His success in the role, along with his genial personality, quickly won him the respect and affection of the whole house, and particularly of Pitt himself. In fact, Addington became one of the Prime Minister’s closest friends and advisors; the latter became a regular visitor to Addington’s country retreat at Woodley, Berkshire. The landscape architect Humphrey Repton called here several times to discuss business, and was able to observe the two men together. He paints a touching portrait of them, saying that they “loved each other as brothers, and played together like schoolboys”. The closeness of their friendship makes their later political separation all the more poignant.
The grant of the Speaker’s House to Addington in 1794 was a significant coup for this rising political star.
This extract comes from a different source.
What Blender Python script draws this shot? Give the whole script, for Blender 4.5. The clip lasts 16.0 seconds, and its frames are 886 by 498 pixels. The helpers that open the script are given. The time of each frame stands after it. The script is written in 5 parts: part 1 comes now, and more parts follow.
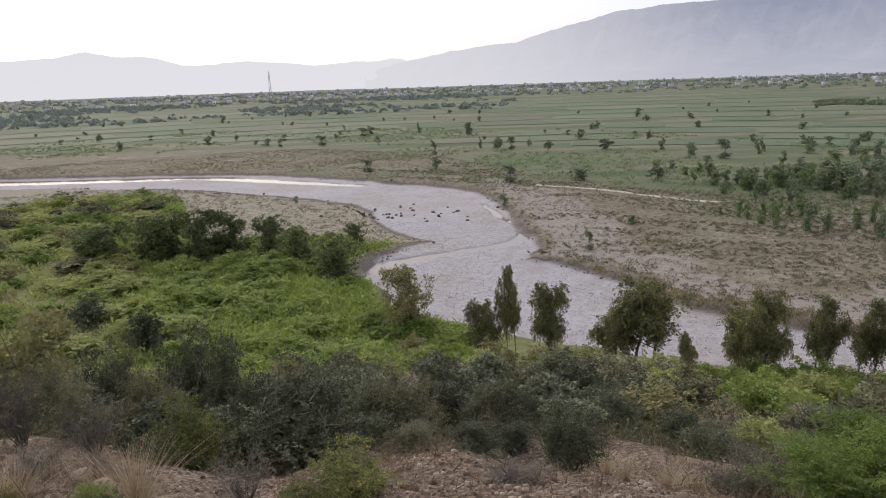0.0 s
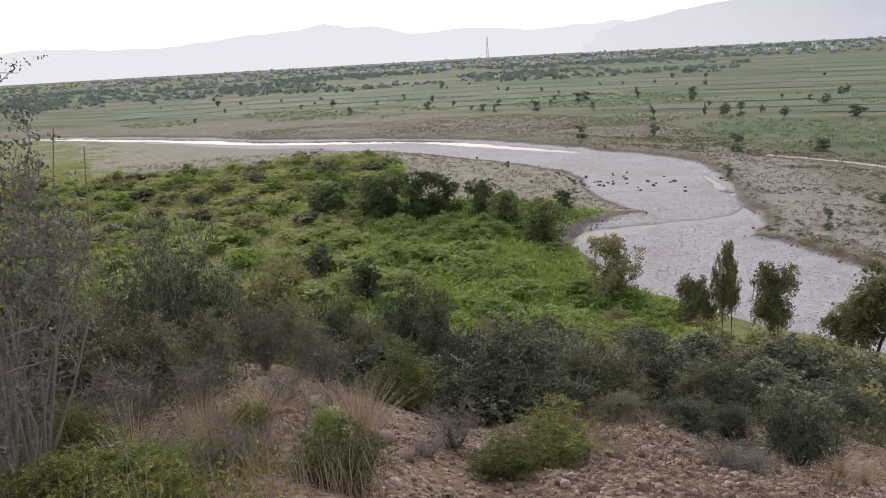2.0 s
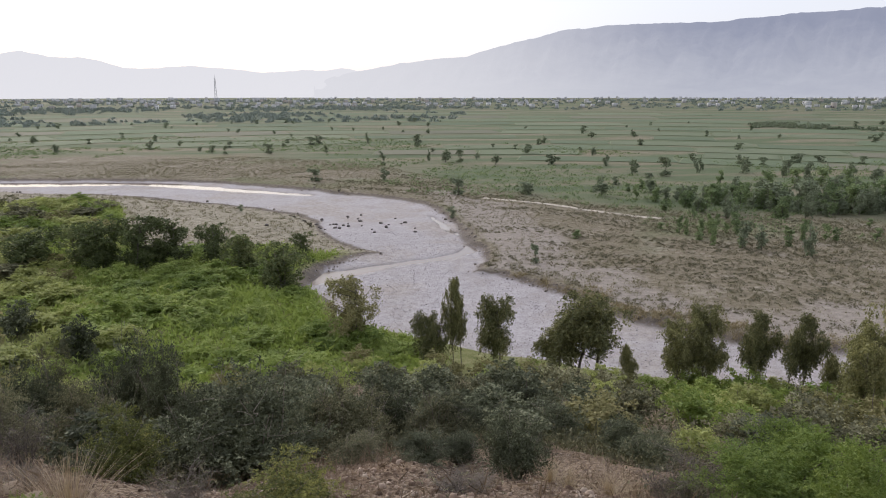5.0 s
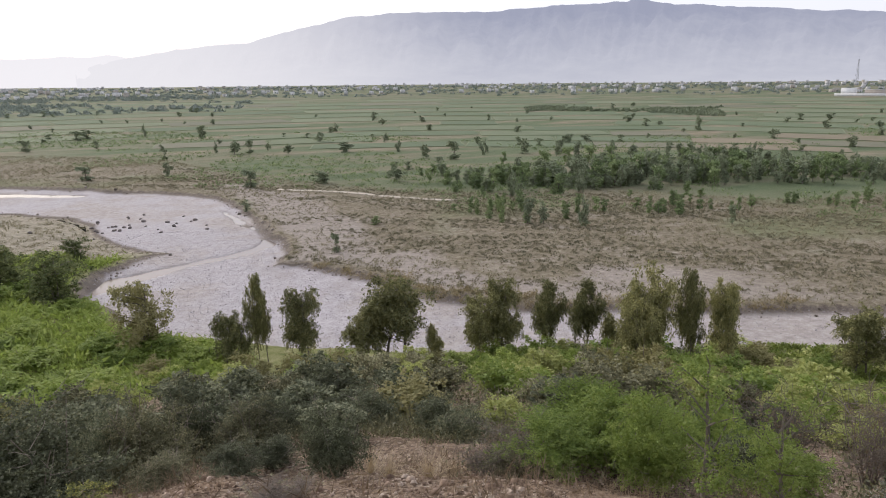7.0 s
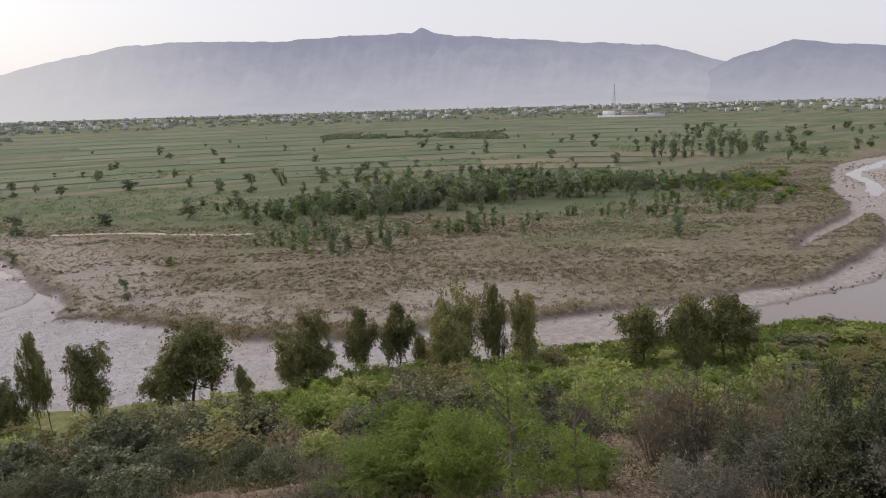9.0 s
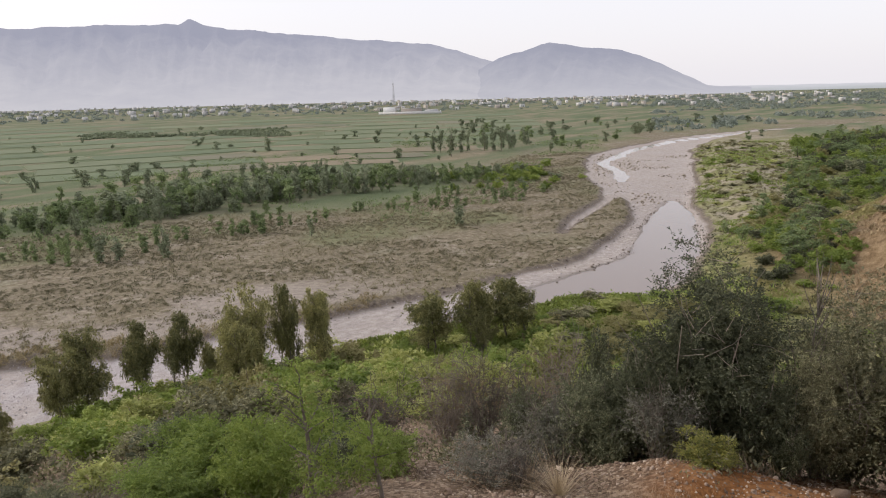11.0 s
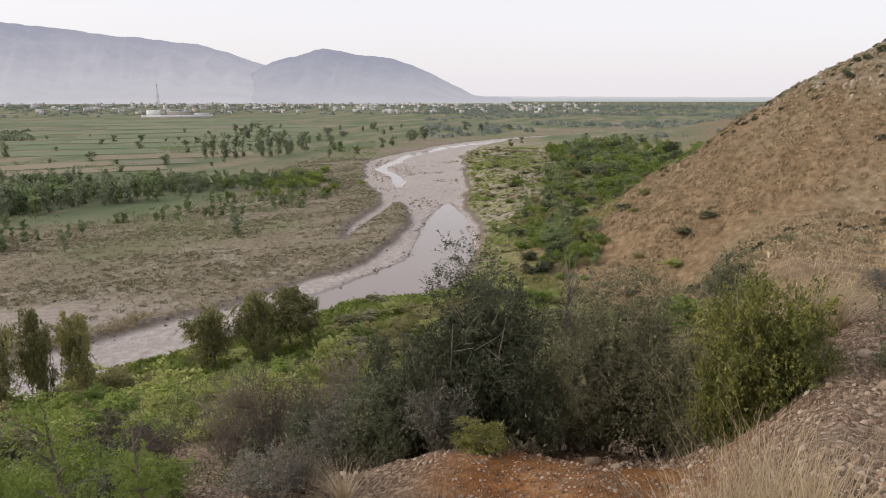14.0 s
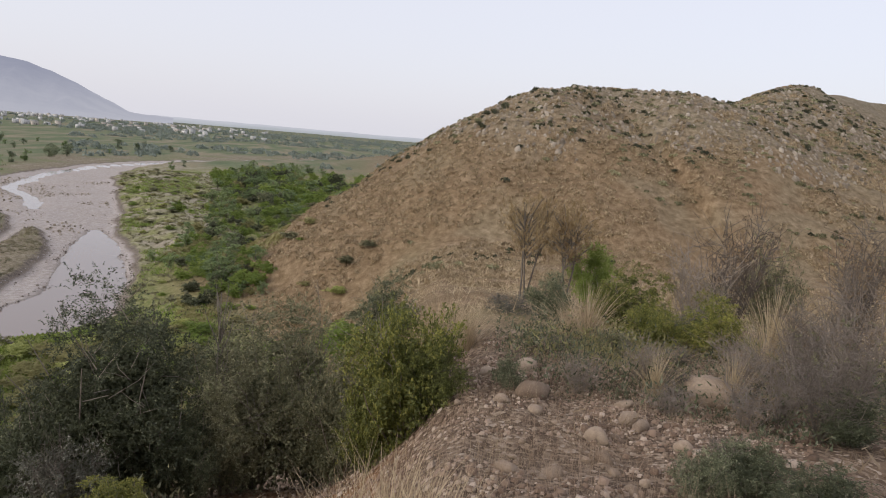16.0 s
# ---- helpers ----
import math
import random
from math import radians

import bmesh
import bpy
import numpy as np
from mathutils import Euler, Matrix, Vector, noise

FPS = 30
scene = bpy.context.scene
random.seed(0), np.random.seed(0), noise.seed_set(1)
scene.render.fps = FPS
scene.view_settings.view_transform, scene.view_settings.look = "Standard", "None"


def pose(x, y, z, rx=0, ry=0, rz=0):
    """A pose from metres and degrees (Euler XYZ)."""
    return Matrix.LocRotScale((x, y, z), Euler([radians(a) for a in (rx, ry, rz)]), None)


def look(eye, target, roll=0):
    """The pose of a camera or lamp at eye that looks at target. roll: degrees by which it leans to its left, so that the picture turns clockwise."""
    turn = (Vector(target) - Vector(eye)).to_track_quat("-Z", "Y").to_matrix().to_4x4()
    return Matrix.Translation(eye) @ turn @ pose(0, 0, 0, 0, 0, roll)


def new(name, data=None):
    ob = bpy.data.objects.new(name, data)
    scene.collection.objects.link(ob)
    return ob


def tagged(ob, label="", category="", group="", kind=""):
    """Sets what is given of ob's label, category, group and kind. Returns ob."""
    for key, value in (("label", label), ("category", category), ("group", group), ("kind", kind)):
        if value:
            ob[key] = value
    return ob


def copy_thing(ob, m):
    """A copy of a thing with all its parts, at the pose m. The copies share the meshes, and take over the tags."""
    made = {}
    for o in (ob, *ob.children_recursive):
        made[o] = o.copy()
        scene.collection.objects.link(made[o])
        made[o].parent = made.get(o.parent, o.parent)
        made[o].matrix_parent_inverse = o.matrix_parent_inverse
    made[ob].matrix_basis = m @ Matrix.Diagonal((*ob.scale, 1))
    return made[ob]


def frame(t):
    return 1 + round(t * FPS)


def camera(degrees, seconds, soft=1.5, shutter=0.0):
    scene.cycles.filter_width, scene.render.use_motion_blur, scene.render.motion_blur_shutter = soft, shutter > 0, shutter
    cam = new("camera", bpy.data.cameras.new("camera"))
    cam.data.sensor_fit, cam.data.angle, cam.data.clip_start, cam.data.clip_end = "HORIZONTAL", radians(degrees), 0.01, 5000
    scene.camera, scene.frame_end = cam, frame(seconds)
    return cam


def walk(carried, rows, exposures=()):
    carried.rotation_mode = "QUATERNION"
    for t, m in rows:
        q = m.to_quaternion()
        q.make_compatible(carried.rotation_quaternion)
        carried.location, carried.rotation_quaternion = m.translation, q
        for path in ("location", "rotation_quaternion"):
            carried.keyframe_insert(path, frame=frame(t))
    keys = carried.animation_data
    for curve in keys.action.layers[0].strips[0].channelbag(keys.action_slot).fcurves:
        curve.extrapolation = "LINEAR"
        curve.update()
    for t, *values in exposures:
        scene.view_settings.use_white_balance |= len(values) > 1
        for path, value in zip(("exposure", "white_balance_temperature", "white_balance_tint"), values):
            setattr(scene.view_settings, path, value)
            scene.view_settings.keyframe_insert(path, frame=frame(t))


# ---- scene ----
cam = camera(65.3, 16.0, 1.0)
ROWS = [
    (0.0, -0.0, 0.0, 25.0, -1.84, -13.62, -1.98),
    (0.5, -0.048, -0.054, 24.988, 0.4, -12.96, -1.38),
    (1.0, -0.07, 0.038, 24.955, 2.28, -13.35, -1.51),
    (1.5, -0.135, 0.021, 24.9, 8.71, -15.47, -2.52),
    (2.0, -0.151, -0.011, 24.93, 15.82, -15.62, -3.25),
    (2.5, -0.137, -0.052, 24.924, 15.59, -15.9, -1.85),
    (3.0, -0.122, -0.03, 24.946, 12.66, -15.82, -1.15),
    (3.5, -0.108, -0.053, 24.943, 8.33, -13.41, -0.27),
    (4.0, -0.1, -0.031, 24.96, 5.1, -14.3, -0.78),
    (4.5, -0.08, -0.057, 24.967, -0.24, -13.96, -0.34),
    (5.0, -0.032, -0.073, 24.995, -6.36, -12.73, -0.11),
    (5.2, -0.021, -0.074, 24.986, -8.21, -13.07, -0.26),
    (7.3, -0.023, 0.159, 25.014, -25.36, -13.4, -0.56),
    (7.5, -0.008, 0.161, 25.022, -26.59, -12.18, -0.77),
    (8.0, 0.001, 0.139, 25.034, -28.96, -10.27, -1.24),
    (8.5, 0.033, 0.104, 25.04, -32.94, -10.85, -1.85),
    (9.0, 0.066, 0.066, 25.038, -39.56, -11.84, -1.64),
    (9.5, 0.094, 0.06, 25.031, -42.7, -12.14, -2.04),
    (10.0, 0.118, 0.054, 25.028, -46.33, -12.74, -1.93),
    (10.2, 0.122, 0.034, 25.027, -48.95, -12.8, -1.72),
    (12.3, 0.05, 0.0, 25.037, -66.42, -12.28, -0.75),
    (12.5, 0.053, -0.008, 25.043, -68.05, -12.34, -0.43),
    (13.0, 0.086, -0.08, 25.035, -71.71, -12.46, -0.03),
    (13.5, 0.107, -0.097, 25.046, -73.94, -12.62, 0.12),
    (14.0, 0.14, -0.122, 25.043, -75.47, -12.29, 0.04),
    (14.5, 0.197, -0.217, 25.02, -79.66, -12.44, 1.86),
    (15.0, 0.245, -0.29, 25.036, -88.27, -12.57, 2.86),
    (15.5, 0.298, -0.36, 25.078, -96.74, -11.06, 4.15),
    (16.0, 0.312, -0.379, 25.088, -102.78, -8.78, 4.84),
]
walk(cam, [(t, pose(x, y, z, 90 + pitch, 0, yaw) @ pose(0, 0, 0, 0, 0, roll)) for t, x, y, z, yaw, pitch, roll in ROWS],
     [(0, 0.0, 6300, 9), (1, -0.05, 6280, 9), (2, 0.12, 6250, 9), (2.5, 0.25, 6220, 9), (3.0, 0.40, 6220, 9), (3.5, 0.28, 6200, 9), (4, 0.0, 6250, 9), (5, 0.03, 6250, 8), (7.5, 0.24, 6450, 9), (8.0, -0.09, 6500, 9), (8.5, -0.14, 6550, 9), (10, 0.12, 6700, 9), (12.5, 0.24, 6820, 9), (13.5, 0.17, 6850, 9), (14.5, 0.20, 6800, 9), (15.0, 0.29, 6780, 9), (15.5, 0.27, 6700, 9), (16, 0.0, 6500, 9)])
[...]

As my colleague Kirsty has outlined, the house – which had been cobbled together from various buildings around the Tudor cloisters of St Stephen’s Chapel – had previously been occupied by the Auditor and Tellers of the Exchequer. It is still not clear exactly why, or by whom, the decision was made to transfer the house to the Speaker; my ongoing research aims to answer this question. However, given Addington’s close friendship with Pitt, it seems probable that the Prime Minister had an input. Regardless of how the grant came about, Addington must have relished the additional prestige and dignity that his official residence conferred on him. His portrait by John Singleton Copley (above right) shows him in his pomp, flaunting the Speaker’s grand ceremonial robes and wig. He was clearly a man determined to make the most of his position.
Whatever one’s judgement on the success – or otherwise – of Addington’s career, he was a leading figure in British politics who deserves to be better remembered. For him, the Speakership proved an ideal springboard for social and political advancement, and my research aims to clarify how he used the Speaker’s House to advance these objectives.